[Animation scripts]
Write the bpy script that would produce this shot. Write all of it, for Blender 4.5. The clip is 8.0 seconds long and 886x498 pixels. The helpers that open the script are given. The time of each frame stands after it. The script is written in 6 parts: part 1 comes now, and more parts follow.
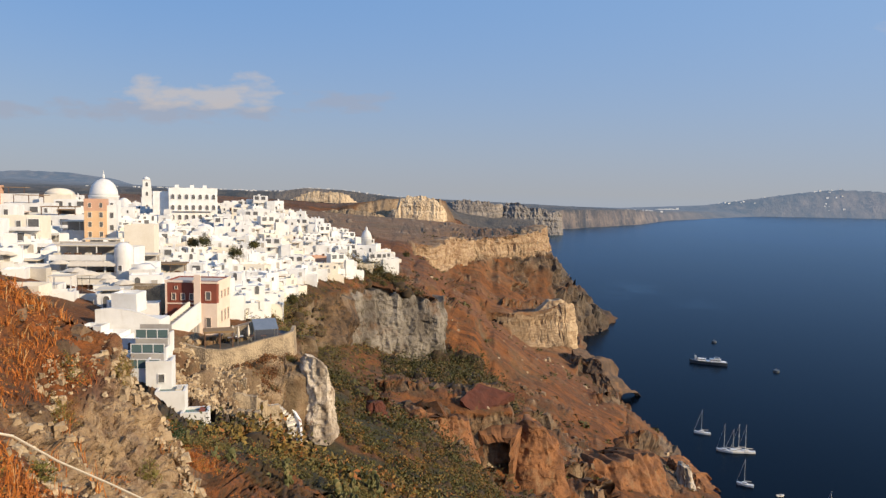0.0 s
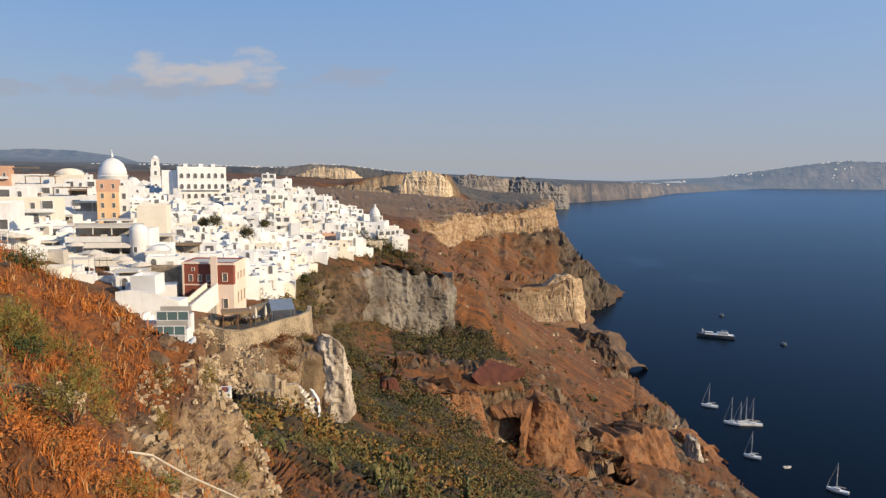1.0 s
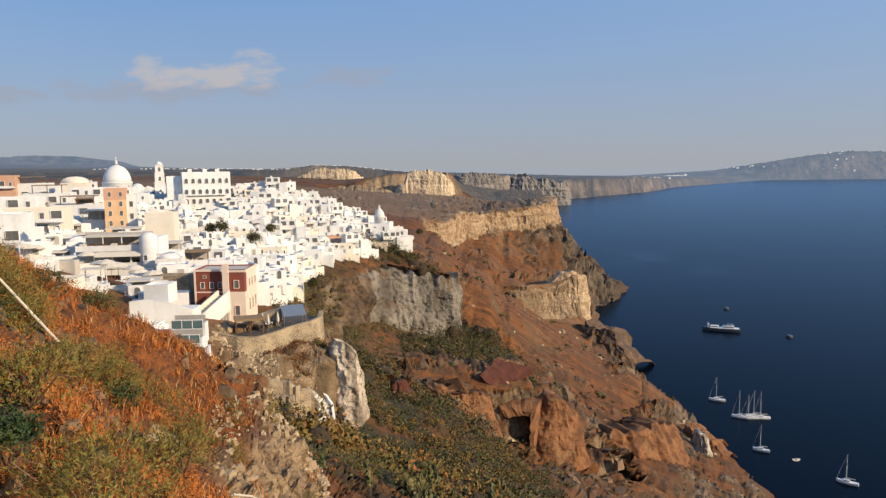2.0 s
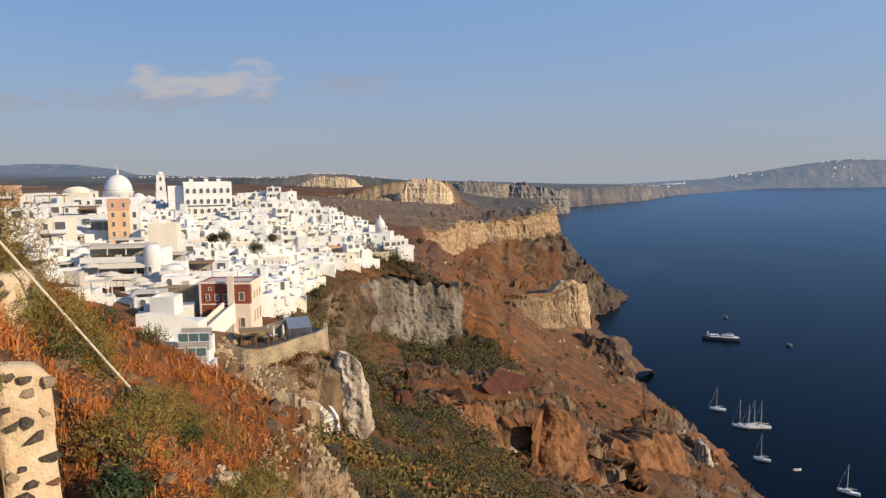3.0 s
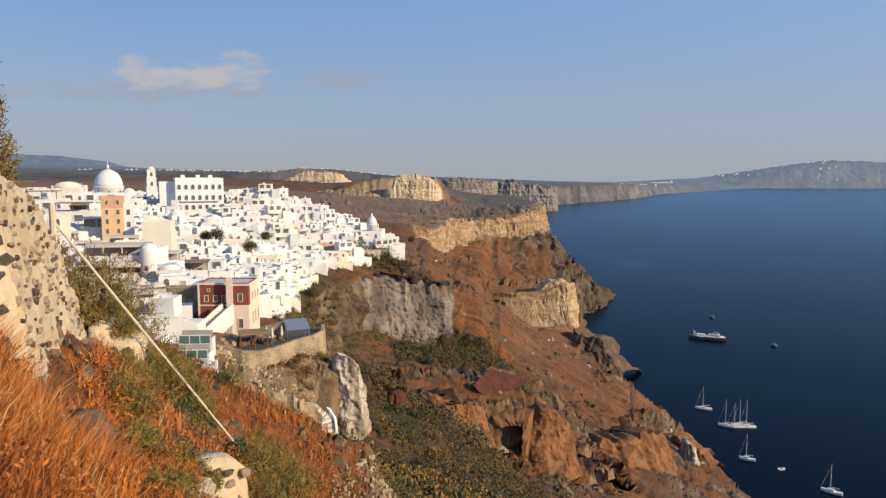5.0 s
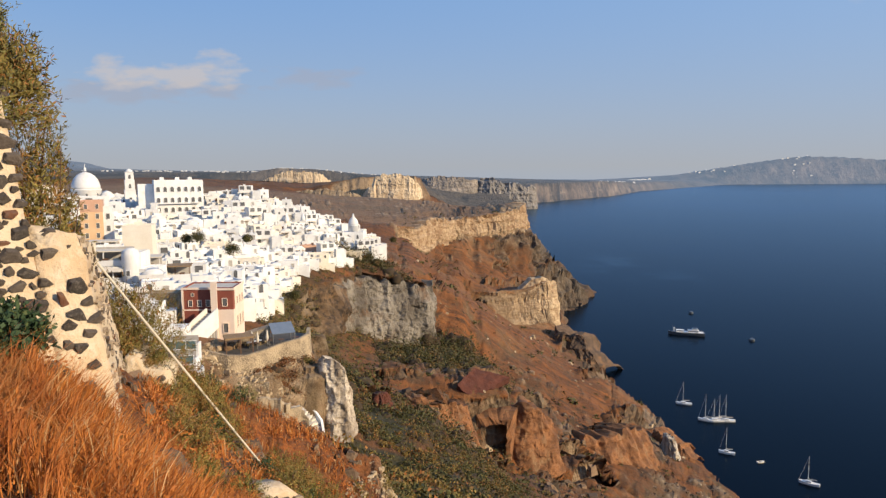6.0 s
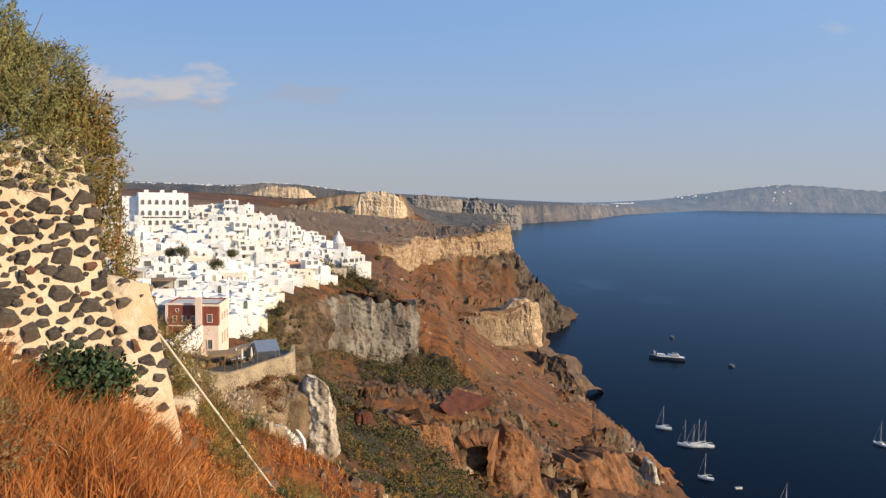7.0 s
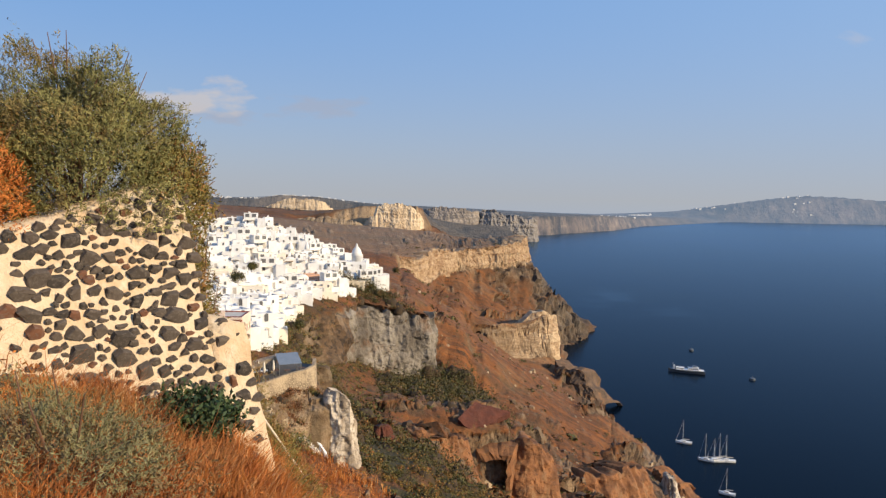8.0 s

---

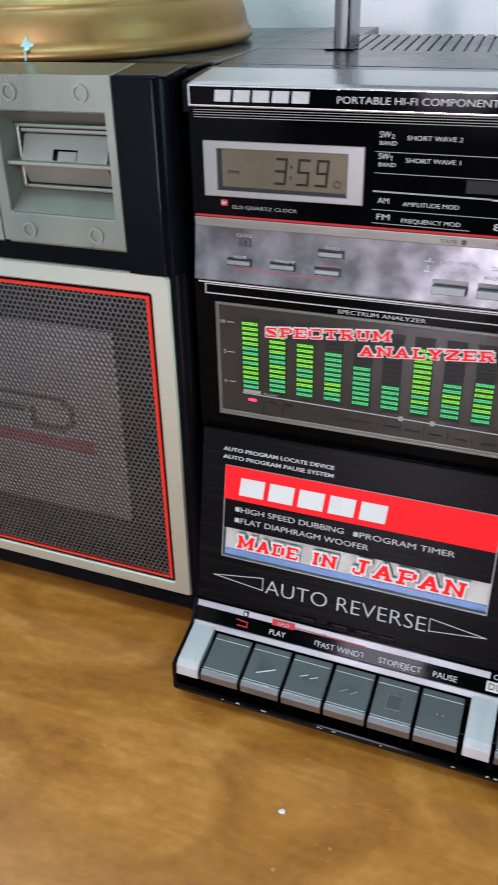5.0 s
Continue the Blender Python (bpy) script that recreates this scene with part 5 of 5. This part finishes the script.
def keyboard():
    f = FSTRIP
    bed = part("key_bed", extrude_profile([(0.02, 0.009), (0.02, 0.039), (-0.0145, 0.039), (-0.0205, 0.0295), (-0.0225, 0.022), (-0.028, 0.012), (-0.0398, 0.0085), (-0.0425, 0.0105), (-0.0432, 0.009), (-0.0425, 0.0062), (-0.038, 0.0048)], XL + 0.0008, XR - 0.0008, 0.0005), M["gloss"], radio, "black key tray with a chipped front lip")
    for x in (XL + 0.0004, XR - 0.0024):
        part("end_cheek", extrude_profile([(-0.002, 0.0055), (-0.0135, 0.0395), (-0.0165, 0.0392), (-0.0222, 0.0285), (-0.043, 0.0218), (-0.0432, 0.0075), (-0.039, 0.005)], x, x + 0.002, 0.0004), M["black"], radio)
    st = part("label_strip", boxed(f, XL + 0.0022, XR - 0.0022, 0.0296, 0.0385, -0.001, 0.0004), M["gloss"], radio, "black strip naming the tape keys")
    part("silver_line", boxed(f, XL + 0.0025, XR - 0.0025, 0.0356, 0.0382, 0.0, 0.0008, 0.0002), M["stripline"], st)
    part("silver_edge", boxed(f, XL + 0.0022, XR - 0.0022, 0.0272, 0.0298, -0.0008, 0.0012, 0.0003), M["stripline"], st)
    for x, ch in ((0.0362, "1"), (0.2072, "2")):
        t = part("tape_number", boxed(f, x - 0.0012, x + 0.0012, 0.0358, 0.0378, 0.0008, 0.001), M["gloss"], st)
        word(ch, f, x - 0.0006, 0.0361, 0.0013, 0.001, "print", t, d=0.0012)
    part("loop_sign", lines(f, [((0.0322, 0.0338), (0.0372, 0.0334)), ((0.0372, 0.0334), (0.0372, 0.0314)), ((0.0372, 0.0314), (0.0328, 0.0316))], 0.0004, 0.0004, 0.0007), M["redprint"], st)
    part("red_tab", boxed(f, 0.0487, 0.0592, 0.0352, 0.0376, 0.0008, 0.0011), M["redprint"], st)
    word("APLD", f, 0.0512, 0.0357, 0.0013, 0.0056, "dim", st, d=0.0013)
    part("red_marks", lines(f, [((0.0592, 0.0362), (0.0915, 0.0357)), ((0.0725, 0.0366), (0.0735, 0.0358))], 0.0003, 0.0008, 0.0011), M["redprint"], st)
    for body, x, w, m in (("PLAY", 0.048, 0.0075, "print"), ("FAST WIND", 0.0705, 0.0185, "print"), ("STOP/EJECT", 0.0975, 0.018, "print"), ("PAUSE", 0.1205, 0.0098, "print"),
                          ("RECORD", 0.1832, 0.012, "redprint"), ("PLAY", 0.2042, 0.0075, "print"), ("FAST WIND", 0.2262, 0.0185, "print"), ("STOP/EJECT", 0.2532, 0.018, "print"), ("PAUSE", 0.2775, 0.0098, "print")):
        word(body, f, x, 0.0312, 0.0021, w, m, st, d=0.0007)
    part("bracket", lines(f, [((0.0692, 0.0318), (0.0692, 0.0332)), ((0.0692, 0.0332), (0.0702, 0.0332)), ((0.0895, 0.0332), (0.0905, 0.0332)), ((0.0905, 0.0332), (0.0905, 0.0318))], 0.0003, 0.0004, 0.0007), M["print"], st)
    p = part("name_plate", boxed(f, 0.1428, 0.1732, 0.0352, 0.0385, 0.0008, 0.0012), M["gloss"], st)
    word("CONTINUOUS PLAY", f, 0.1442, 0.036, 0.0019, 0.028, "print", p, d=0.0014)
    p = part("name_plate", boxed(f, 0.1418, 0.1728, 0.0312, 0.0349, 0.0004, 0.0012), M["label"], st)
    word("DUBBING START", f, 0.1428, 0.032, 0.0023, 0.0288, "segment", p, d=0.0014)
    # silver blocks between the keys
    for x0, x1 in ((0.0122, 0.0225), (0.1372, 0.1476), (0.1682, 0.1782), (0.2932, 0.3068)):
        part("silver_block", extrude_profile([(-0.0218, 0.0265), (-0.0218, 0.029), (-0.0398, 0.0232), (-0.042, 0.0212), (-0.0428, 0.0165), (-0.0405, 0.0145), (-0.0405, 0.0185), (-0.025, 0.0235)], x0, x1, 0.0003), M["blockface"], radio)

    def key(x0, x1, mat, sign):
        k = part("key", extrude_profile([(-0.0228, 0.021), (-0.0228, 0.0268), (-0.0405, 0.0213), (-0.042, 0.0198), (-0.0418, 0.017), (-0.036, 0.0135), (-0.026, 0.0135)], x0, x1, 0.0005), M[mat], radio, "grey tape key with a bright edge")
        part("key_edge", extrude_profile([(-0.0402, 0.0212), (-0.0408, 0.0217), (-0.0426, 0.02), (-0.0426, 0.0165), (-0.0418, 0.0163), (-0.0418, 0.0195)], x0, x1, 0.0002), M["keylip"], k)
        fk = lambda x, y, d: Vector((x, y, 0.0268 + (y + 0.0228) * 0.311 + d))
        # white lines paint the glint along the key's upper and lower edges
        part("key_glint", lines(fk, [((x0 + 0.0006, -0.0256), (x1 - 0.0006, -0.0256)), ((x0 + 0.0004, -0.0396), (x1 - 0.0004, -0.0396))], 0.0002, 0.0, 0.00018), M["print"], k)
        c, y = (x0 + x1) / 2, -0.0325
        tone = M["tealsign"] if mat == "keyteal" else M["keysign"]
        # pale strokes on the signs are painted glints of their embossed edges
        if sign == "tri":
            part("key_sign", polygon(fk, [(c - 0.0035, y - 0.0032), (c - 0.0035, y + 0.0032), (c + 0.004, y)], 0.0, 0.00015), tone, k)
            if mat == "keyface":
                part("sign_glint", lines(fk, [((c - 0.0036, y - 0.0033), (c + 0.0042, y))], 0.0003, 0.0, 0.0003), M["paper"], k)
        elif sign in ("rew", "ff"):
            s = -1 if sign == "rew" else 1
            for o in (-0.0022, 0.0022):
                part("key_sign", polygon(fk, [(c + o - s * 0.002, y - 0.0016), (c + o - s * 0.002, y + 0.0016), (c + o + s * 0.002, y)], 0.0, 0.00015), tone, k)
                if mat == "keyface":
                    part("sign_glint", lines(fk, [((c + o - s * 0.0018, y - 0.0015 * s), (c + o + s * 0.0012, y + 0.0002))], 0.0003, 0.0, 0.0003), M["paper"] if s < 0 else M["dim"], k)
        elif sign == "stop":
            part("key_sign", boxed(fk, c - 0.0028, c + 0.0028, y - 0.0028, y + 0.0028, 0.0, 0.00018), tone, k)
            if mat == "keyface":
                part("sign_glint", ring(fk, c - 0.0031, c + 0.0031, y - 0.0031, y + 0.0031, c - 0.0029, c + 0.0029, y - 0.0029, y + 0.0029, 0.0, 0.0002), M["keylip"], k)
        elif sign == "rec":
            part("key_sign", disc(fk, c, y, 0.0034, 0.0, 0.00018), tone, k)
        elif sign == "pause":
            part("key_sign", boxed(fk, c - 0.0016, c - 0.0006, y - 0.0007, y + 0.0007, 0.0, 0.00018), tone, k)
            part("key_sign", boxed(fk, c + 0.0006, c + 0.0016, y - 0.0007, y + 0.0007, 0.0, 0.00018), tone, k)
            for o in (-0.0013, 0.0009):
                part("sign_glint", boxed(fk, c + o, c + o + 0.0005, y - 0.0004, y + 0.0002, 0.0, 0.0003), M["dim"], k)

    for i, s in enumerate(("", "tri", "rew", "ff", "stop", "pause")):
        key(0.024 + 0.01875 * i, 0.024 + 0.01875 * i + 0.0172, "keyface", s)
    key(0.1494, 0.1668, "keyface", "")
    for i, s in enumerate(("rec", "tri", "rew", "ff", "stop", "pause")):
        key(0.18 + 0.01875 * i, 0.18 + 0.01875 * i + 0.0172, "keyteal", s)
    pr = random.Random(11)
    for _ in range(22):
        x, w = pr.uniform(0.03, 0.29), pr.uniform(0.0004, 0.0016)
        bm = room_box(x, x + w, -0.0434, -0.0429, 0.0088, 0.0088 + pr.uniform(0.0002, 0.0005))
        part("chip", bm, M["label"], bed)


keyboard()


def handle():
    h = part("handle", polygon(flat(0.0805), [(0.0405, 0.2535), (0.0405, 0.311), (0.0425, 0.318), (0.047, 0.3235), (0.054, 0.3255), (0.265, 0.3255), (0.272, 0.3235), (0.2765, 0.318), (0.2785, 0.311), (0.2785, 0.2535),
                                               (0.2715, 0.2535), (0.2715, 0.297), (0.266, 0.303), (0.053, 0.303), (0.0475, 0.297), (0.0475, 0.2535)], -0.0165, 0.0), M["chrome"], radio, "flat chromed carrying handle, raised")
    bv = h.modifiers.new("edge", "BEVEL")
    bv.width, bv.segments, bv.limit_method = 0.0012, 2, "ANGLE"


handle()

* TASK TO COMPLETE
Check each line of the data above for the string "with" and report only how many lines have it.

* OUTPUT BELOW
3